KBV-Vorständin Steiner: Digitalisierungsbegeisterung in den Praxen gedämpft

Berlin – Die kurzfristige „Digitalisierungsbegeisterung“ in den Praxen sei derzeit sehr gedämpft, sagte gestern Sibylle Steiner, Vorstandsmitglied der Kassenärztlichen Bundesvereinigung (KBV).
Im Rahmen der KBV-Herbsttagung betonte Steiner, mittel- bis langfristig sei auch aus Sicht der Akteure in der ambulanten Versorgung durchaus Nutzen von der Digitalisierung zu erwarten. Stand jetzt seien aber viele Prozesse nur teildigitalisiert und die bisherigen Anwendungen der Telematikinfrastruktur (TI) böten kaum direkten Nutzen für den Versorgungsalltag.
Zudem habe es beispielsweise bei der Einführung des elektronischen Rezeptes (E-Rezept) insbesondere zu Beginn zu viele technische Probleme, Ausfälle und daraus resultierende Zusatzbelastungen gegeben.

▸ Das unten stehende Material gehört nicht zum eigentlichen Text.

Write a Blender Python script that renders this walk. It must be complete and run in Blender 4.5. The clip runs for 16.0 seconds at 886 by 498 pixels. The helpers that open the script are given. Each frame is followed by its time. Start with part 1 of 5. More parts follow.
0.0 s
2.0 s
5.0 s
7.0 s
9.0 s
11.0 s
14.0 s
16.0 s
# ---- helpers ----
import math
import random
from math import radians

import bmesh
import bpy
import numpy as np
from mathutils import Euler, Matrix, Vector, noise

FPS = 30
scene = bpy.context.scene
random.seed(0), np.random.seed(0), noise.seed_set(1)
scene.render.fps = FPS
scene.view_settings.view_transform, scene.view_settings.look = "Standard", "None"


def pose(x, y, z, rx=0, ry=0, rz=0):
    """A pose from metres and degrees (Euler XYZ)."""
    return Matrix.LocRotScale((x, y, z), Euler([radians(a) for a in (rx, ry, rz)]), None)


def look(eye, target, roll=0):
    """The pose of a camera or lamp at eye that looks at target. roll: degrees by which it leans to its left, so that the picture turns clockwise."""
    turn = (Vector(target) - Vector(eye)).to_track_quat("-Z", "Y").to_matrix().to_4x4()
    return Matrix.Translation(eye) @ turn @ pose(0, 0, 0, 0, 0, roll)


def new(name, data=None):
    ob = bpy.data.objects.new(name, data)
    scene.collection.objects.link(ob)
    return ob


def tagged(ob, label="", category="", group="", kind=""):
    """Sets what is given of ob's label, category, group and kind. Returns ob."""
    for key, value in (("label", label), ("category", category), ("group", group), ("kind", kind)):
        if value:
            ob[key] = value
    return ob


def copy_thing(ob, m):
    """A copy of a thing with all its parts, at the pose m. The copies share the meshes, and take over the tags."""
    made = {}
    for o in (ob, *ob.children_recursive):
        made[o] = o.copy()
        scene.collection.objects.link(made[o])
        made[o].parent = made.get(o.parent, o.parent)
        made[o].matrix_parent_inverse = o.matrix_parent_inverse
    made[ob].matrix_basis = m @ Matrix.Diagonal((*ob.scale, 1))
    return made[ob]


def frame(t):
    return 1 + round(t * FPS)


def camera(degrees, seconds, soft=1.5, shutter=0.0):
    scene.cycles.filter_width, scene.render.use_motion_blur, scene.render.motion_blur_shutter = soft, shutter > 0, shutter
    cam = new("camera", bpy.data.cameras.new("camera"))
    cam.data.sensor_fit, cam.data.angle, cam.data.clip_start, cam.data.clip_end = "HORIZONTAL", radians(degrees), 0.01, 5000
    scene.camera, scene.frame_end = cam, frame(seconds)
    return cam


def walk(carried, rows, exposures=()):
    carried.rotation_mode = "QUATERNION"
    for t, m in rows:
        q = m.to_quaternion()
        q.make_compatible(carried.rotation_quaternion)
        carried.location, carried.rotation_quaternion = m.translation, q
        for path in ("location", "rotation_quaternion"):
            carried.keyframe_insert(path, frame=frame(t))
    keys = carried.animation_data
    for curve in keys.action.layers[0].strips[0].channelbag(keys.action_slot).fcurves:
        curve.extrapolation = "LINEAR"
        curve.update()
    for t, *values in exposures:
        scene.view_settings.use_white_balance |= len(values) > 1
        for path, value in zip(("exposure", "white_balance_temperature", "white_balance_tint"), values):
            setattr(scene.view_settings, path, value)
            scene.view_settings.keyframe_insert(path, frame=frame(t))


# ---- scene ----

Immerhin, so Steiner, habe der Gesetzgeber aber offenbar daraus gelernt. Wenn die Politik nun die Durchgriffsrechte der Gematik stärken und so für eine stabilere und störungsfreie TI-Umgebung sorgen wolle, sei dies von der KBV nur zu begrüßen.
Viel Potenzial sieht Steiner für die elektronische Patientenakte (ePA) – wenn sie technisch gut funktioniert. Hier blieben die Ergebnisse der Testphase abzuwarten. Auch müsse den Patientinnen und Patienten mit Blick auf die Erwartungshaltung klar dargelegt werden, was die digitale Akte am Anfang kann und was sie nicht könne.
Insbesondere die Zusammenführung der Kommunikationsströme aller Akteure in der Versorgung könne für Entlastung sorgen, was, wie Steiner betonte, die Kernaufgabe der Digitalisierung sein sollte.
Unbedingt notwendig sei es in diesem Zusammenhang allerdings, möglichst schnell alle Berufsgruppen und Versorgungs- und Pflegeeinrichtungen an die TI anzubinden. Erst dann könnten die ePA oder auch der neue Kommunikationsstandard KIM ihren vollen Nutzen entfalten.
Die bisherigen Digitalisierungserfahrungen ließen auch sie nur „verhalten optimistisch“ nach vorne blicken, sagte Carola Reimann, Vorstandsvorsitzende des AOK-Bundesverbandes. Von der ePA erwarte sie aber deutliche Fortschritte.
Der „Reset“ sowie die vorgesehene, und aus ihrer Sicht auch notwendige, Pilotierung in ausgewählten Testregionen werde hoffentlich für eine weniger ruckelige Einführung als bei vorherigen TI-Anwendungen sorgen.
Seitens der Krankenkassen werde man die Versicherten „breit informieren“, so Reimann. Einschränkend fügte sie hinzu, die Informationsbemühungen dürften vermutlich nur einen Teil der Menschen erreichen – weshalb zum ePA-Start bei etlichen Patienten wohl noch kein tiefergehendes Wissen vorausgesetzt werden sollte.